Çalıştığım yerde zorla mesaiye bırakılıyoruz. Mesai ücretleri düşük. Bağırıp çağırma, hakaret çok. Fabrikanın çoğu kadın. Kadınlar zor koşullara daha “dayanıklı”, aslında itiraz etmemeye, susmaya alıştırıldıkları için bu fabrika için de daha fazla tercih edilen işçiler.
Fabrikamızda yemekler, kadınların dahi isyan edeceği kadar kötü. Pek çok kadın yemek molasında bu duruma lanet edip yemek yemiyor, yemekhaneye bile çıkmıyordu. Giderek artan oranda işçi yemek yememeye başladı, önce kadınlar daha soran erkekler yemek yemedi. Gittikçe kalabalıklaşan bu pasif protestomuz bir-iki hafta sürdü. Fabrika yemek şirketine verdiği paranın boşa gitmemesi ve çalışma veriminin düşmemesi için olaya el attı, yemek şirketi değiştirildi. Şirket değişti değişmesine ama yemekler hala kötü ve sağlıksız.
Ücretlere gelince, usta konumundakilerin ücreti dahi asgari ücretin bir tık üstünde. Zamlar çok çok düşük ve geçiştiriliyor. Çoğunluğu kadın olan fabrikada asgari ücret, yani açlık sınırının altında ücret alıyoruz. Suriyeliler de mevcut fabrikada, aynı ücreti alıyoruz fakat onlar kayıtsız işçi; varlar ama yok sayılıyorlar fabrikamızda.

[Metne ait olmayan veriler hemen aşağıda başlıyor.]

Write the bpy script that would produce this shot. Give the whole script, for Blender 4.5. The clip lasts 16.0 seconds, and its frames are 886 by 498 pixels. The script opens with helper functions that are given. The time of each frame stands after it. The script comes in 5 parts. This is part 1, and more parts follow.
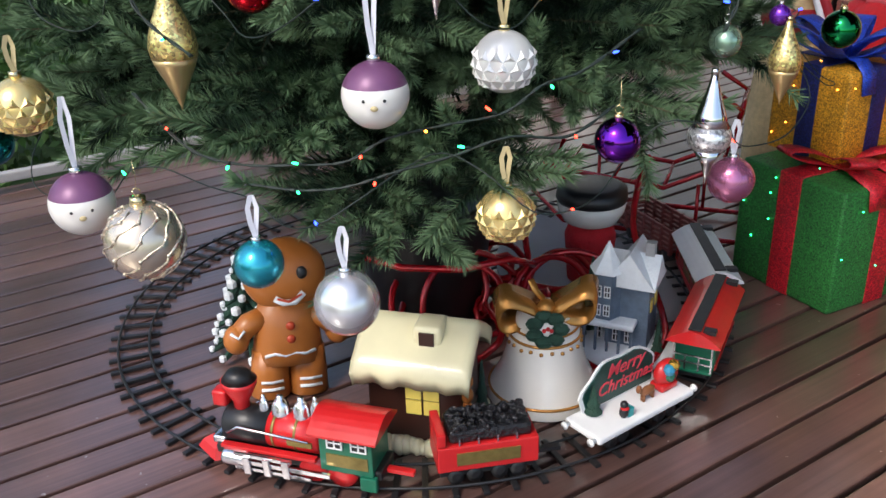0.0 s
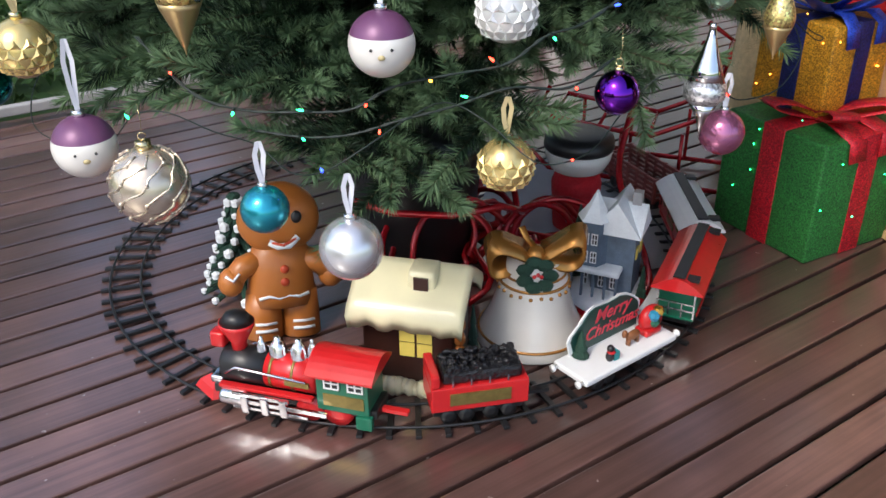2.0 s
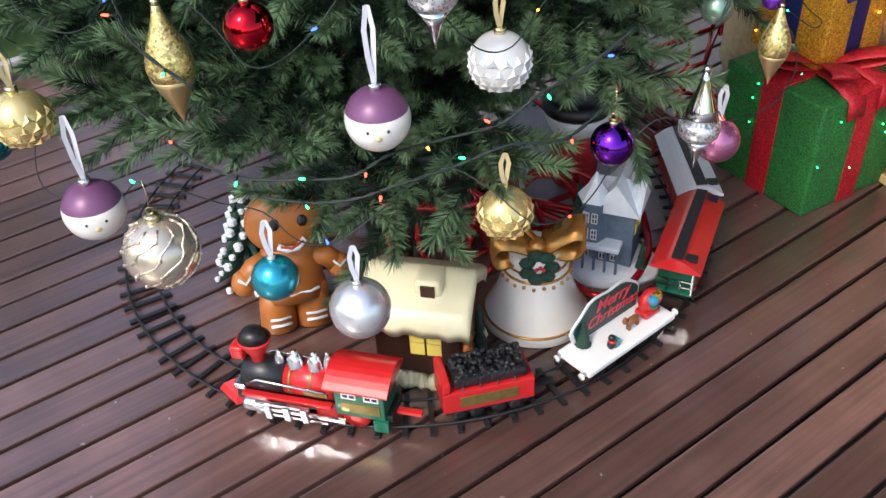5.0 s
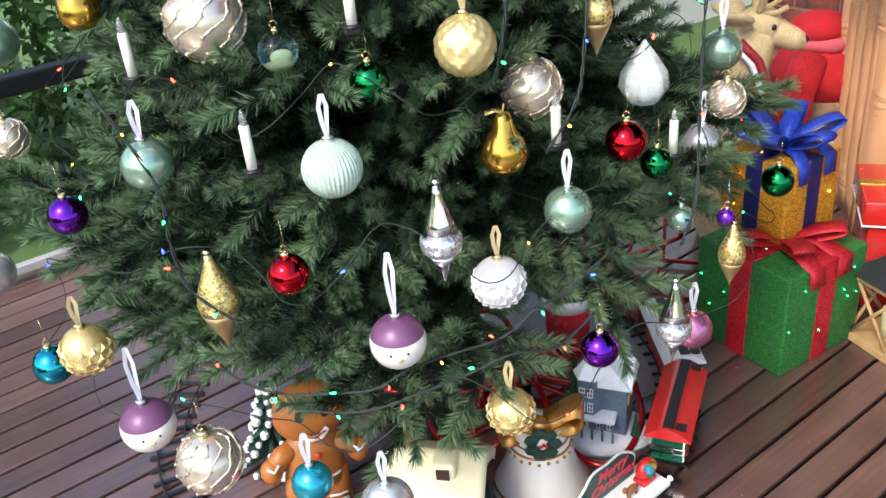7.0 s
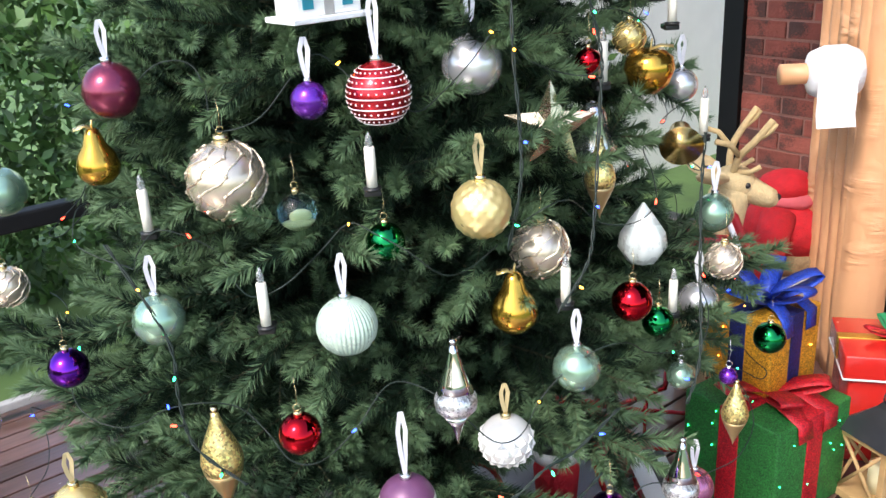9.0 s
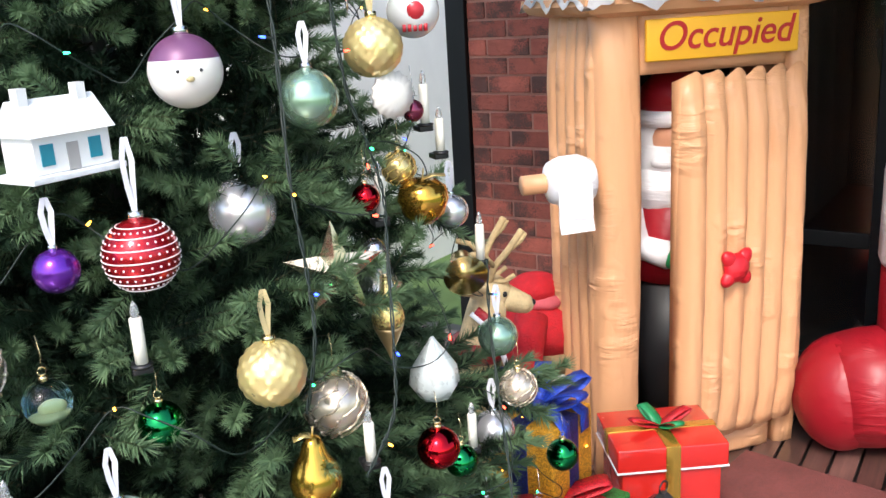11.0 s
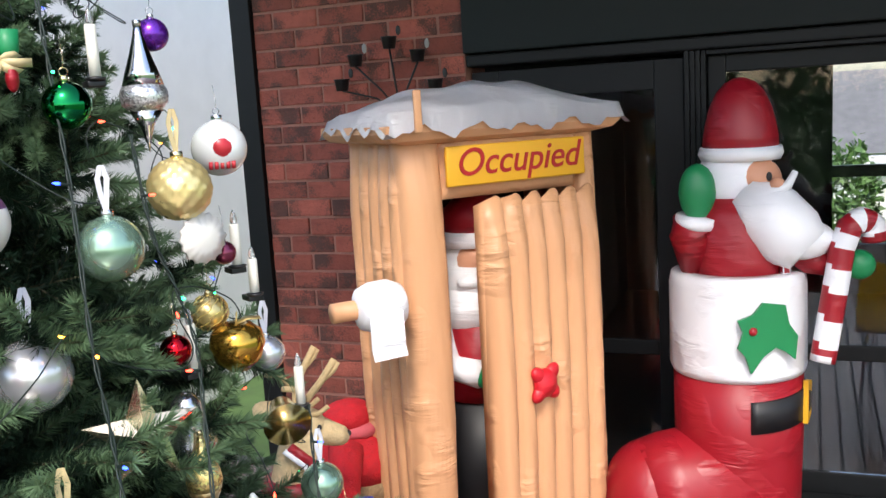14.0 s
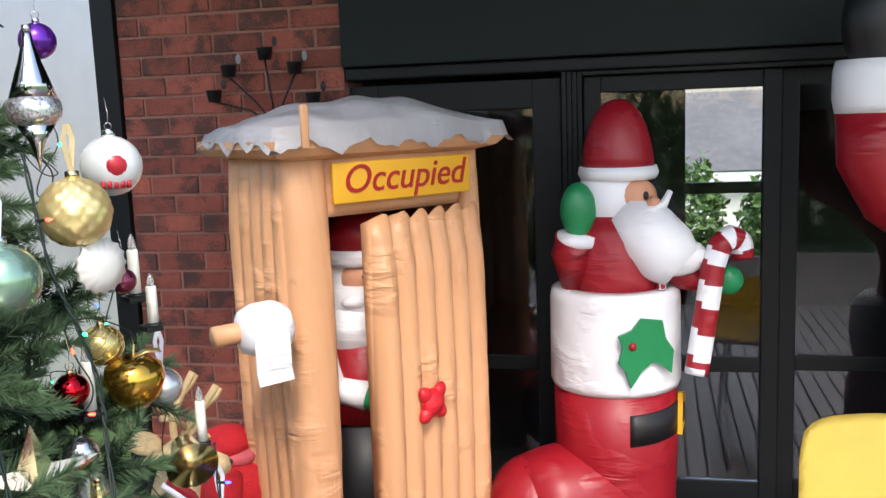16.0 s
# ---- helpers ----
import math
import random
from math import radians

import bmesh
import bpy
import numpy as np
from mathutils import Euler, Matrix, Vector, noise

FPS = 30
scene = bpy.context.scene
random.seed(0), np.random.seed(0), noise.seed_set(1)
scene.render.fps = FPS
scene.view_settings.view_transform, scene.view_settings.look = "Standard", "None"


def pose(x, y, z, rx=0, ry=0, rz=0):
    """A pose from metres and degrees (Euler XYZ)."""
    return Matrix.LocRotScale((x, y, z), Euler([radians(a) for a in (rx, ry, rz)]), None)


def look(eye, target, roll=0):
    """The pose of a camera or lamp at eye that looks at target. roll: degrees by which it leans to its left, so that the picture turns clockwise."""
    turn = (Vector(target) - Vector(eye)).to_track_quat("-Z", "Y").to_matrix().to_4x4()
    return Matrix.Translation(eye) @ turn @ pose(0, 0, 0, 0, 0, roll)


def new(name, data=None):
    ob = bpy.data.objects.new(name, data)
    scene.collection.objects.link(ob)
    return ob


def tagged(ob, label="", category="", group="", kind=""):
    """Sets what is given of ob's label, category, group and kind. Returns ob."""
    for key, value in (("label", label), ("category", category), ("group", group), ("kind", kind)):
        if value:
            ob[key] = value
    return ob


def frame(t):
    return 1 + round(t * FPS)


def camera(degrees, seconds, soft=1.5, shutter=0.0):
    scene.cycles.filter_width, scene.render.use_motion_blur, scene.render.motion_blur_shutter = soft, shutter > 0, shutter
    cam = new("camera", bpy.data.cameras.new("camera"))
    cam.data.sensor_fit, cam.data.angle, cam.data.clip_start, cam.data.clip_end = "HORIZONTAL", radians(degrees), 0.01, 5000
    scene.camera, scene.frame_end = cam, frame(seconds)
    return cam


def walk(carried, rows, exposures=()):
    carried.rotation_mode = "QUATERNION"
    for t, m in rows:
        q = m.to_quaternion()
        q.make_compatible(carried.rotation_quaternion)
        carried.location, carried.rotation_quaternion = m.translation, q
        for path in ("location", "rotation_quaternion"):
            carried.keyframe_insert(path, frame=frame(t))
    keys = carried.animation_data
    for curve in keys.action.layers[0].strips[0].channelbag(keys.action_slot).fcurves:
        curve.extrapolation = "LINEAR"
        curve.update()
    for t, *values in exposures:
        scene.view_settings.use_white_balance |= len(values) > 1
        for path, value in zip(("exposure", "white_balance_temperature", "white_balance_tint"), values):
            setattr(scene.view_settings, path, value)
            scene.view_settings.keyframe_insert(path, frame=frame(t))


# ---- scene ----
cam = camera(52.5, 16.0, soft=1.5)
PATH = [
    (0, (0.066, 0.009, 1.134), (-0.039, 1.825, 0.304), -1.8),
    (0.5, (0.076, -0.05, 1.163), (-0.063, 1.743, 0.288), -2.1),
    (1, (0.071, -0.068, 1.189), (-0.096, 1.709, 0.285), -2.3),
    (1.5, (0.079, -0.039, 1.165), (-0.067, 1.723, 0.23), -1.6),
    (2, (0.02, -0.021, 1.156), (-0.02, 1.742, 0.211), -0.2),
    (2.5, (-0.039, -0.015, 1.158), (-0.049, 1.767, 0.25), 1.3),
    (3, (-0.046, 0.001, 1.178), (-0.015, 1.779, 0.262), 2.9),
    (3.2, (-0.019, 0.04, 1.168), (0.017, 1.815, 0.246), 3.2),
    (5.3, (0.028, 0.111, 1.536), (-0.021, 1.677, 0.294), -4.5),
    (5.5, (0.029, 0.074, 1.584), (-0.013, 1.645, 0.347), -4.9),
    (6, (0.085, 0.001, 1.631), (-0.083, 1.655, 0.519), -6.1),
    (6.5, (0.088, -0.011, 1.66), (0.015, 1.701, 0.628), -5.7),
    (7, (0.013, -0.002, 1.693), (-0.012, 1.741, 0.712), -5.6),
    (7.5, (-0.014, -0.027, 1.692), (-0.081, 1.75, 0.777), -4.8),
    (8, (-0.067, -0.013, 1.722), (-0.145, 1.796, 0.872), -5.0),
    (8.5, (-0.076, -0.009, 1.734), (-0.112, 1.834, 0.96), -4.3),
    (9, (-0.077, 0.006, 1.738), (0.016, 1.872, 1.025), -3.3),
    (9.5, (-0.098, 0.04, 1.74), (0.157, 1.908, 1.074), -2.8),
    (10, (-0.101, 0.073, 1.755), (0.311, 1.928, 1.133), -2.8),
    (10.2, (-0.113, 0.098, 1.752), (0.364, 1.944, 1.147), -3.1),
    (12.3, (-0.144, 0.204, 1.814), (0.762, 1.945, 1.428), -2.6),
    (12.5, (-0.14, 0.199, 1.814), (0.788, 1.932, 1.445), -2.6),
    (13, (-0.141, 0.201, 1.818), (0.833, 1.917, 1.496), -2.9),
    (13.5, (-0.143, 0.212, 1.814), (0.895, 1.896, 1.519), -3.4),
    (14, (-0.142, 0.249, 1.808), (0.979, 1.877, 1.504), -3.4),
    (14.5, (-0.177, 0.313, 1.815), (1.071, 1.842, 1.492), -3.1),
    (15, (-0.208, 0.342, 1.827), (1.105, 1.82, 1.525), -2.4),
    (15.5, (-0.189, 0.356, 1.827), (1.155, 1.809, 1.539), -2.3),
    (16, (-0.185, 0.362, 1.827), (1.184, 1.79, 1.534), -2.2),
]
EXPOSE = ((0.0, 0.92), (3.2, 0.92), (6.0, 1.25), (8.0, 1.48), (12.0, 1.37), (16.0, 1.2))
walk(cam, [(t, look(eye, target, roll)) for t, eye, target, roll in PATH], EXPOSE)
SKY, SUN = 0.15, 1.2
S0, GREEN_TURN, DOOR_TURN = -0.19, 30, 10
BOOT, BOOT_TURN = (2.77, 2.455, 0), -38
LEGS = (3.39, 1.55, 0)
CHAIR, CHAIR_TURN = (2.44, 1.235, 0), -44
WIN_U0, WIN_U1, WIN_Z0, WIN_ZM, WIN_Z1 = 0.12, 0.83, 0.45, 1.09, 2.02

# ---- world and light ----
world = bpy.data.worlds.new("sky")
scene.world = world
world.use_nodes = True
wn = world.node_tree.nodes
sky = wn.new("ShaderNodeTexSky")
sky.sky_type, sky.sun_disc = "NISHITA", False
sky.dust_density = 2.2
sky.sun_elevation, sky.sun_rotation = radians(48), radians(218)
wn["Background"].inputs["Strength"].default_value = SKY
world.node_tree.links.new(sky.outputs["Color"], wn["Background"].inputs["Color"])
sun = new("sun", bpy.data.lights.new("sun", "SUN"))
sun.data.energy, sun.data.angle, sun.data.color = SUN, radians(14), (1.0, 0.96, 0.9)
sun.matrix_world = look((-2.2, -2.8, 4.0), (0, 0, 0))


# ---- materials ----
def nodes_of(m):
    return m.node_tree.nodes, m.node_tree.links


def mat(name, color, rough=0.5, metal=0.0, vary=0.15, scale=30.0, bump=0.0, bump_scale=None, coat=0.0, island=False, emit=None, trans=0.0, detail_col=None, alpha=None):
    m = bpy.data.materials.new(name)
    m.use_nodes = True
    n, l = nodes_of(m)
    b = n["Principled BSDF"]
    b.inputs["Roughness"].default_value = rough
    b.inputs["Metallic"].default_value = metal
    b.inputs["Coat Weight"].default_value = coat
    b.inputs["Transmission Weight"].default_value = trans
    tc = n.new("ShaderNodeTexCoord")
    tex = n.new("ShaderNodeTexNoise")
    tex.inputs["Scale"].default_value, tex.inputs["Detail"].default_value = scale, 6
    l.new(tc.outputs["Object"], tex.inputs["Vector"])
    big = n.new("ShaderNodeTexNoise")
    big.inputs["Scale"].default_value = scale * 0.12
    l.new(tc.outputs["Object"], big.inputs["Vector"])
    add = n.new("ShaderNodeMath")
    add.operation = "ADD"
    l.new(tex.outputs["Fac"], add.inputs[0])
    l.new(big.outputs["Fac"], add.inputs[1])
    ramp = n.new("ShaderNodeValToRGB")
    lo = [c * (1 - vary) for c in color]
    hi = [min(1, c * (1 + vary)) for c in color] if detail_col is None else detail_col
    ramp.color_ramp.elements[0].position, ramp.color_ramp.elements[1].position = 0.3, 0.7
    ramp.color_ramp.elements[0].color, ramp.color_ramp.elements[1].color = (*lo, 1), (*hi, 1)
    half = n.new("ShaderNodeMath")
    half.operation = "MULTIPLY"
    half.inputs[1].default_value = 0.5
    l.new(add.outputs[0], half.inputs[0])
    l.new(half.outputs[0], ramp.inputs["Fac"])
    out = ramp.outputs["Color"]
    if island:
        geo = n.new("ShaderNodeNewGeometry")
        mx = n.new("ShaderNodeHueSaturation")
        mp = n.new("ShaderNodeMapRange")
        mp.inputs["To Min"].default_value, mp.inputs["To Max"].default_value = 0.55, 1.5
        l.new(geo.outputs["Random Per Island"], mp.inputs["Value"])
        l.new(mp.outputs["Result"], mx.inputs["Value"])
        l.new(out, mx.inputs["Color"])
        out = mx.outputs["Color"]
    l.new(out, b.inputs["Base Color"])
    rr = n.new("ShaderNodeMapRange")
    rr.inputs["To Min"].default_value, rr.inputs["To Max"].default_value = max(0.02, rough * 0.8), min(1, rough * 1.2)
    l.new(tex.outputs["Fac"], rr.inputs["Value"])
    l.new(rr.outputs["Result"], b.inputs["Roughness"])
    if bump:
        bt = n.new("ShaderNodeTexNoise")
        bt.inputs["Scale"].default_value, bt.inputs["Detail"].default_value = bump_scale or scale * 3, 4
        l.new(tc.outputs["Object"], bt.inputs["Vector"])
        bp = n.new("ShaderNodeBump")
        bp.inputs["Strength"].default_value, bp.inputs["Distance"].default_value = bump, 0.01
        l.new(bt.outputs["Fac"], bp.inputs["Height"])
        l.new(bp.outputs["Normal"], b.inputs["Normal"])
    if emit:
        b.inputs["Emission Color"].default_value = (*emit[:3], 1)
        b.inputs["Emission Strength"].default_value = emit[3]
    return m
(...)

Çalışmada üretim baskısı var. Molalar derseniz, hiçbir şey anladığımız yok. Çay içtiğimiz alan fabrikanın çıkışında ve uzak, sayımız çok, çay ocağı sınırlı. Çay molasında kuyruk beklemek insanları haliyle geriyor. Bu yüzden kavgalar da eksik olmuyor. Bu durumu da aynı pasif eylemle, çaya çıkmayarak protesto ettik, sonrasında çay ocakları artırıldı ve daha yakın mesafelere çekildi.
İçeride sorunlar bunun karşısında da tepkilerimiz vardı fakat ileriye taşınamıyordu. Bugün sendikalı çalışıyoruz; fakat nasıl sendikalı olduk biz de bilmiyoruz. Bir gün kapının önüne geldiler, bildiri dağıttılar. “Sendikaya üye olun” dediler. Bir kısmımız buradan tazminatıyla çıkmak için kendini ön plana attı. Sendikacı olduğunu söyleyenler işten atılmayacağımız, sendikanın hızla geleceğine dair çok çok iyimser konuşuyorlardı. Ben de sendikaya üye oldum, üye yaptım. İçeride sorunlarımız vardı ama sendikanın ortaya çıkışında, gelişinde de bir sıkıntı vardı. Öğrendik ki fabrika yabancı ortakla çalışmaya başlayacak, yabancı ortak işlerini garantiye almak için sendikalı bir fabrikayla anlaşmak istiyor. Bunun sonucunda Türk Metal Sendikası’ndan birkaç kişi fabrika kapısına geliyor, sendikaya davet ediyor. Bunun sonrasında ise bir gün bizleri yemekhaneye topladılar, karşımızda Türk Metal Sendikası’nı gördük. Öyle bir sendikaydı ki patrona teşekkürle başladı konuşmaya, çünkü sendikalaşma noktasında kendilerine hiç sorun çıkarılmamış.
Burada benim dikkat çekeceğim iki konu var, birincisi fabrikamızda beliren, patron teşrifiyle gelen bir sendika gerçekliği, tepeden inme sendikacılık. İkincisi ise, işçiler olarak, bu durumu sorgulamadığımız ve sınıf bilincimizin zayıf olduğu gerçeğidir.
Kendi adıma çıkardığım ders ise işçiler olarak bilinçlenmeliyiz. Sendikayı sadece ücret, sosyal haklar sınırında bir araç olarak görmekten vazgeçmeliyiz. Bu süreç bana bunları öğretti. Ben de bilinçlenme yolunda öğrenmeye ve kendimi geliştirmeye çalışacağım.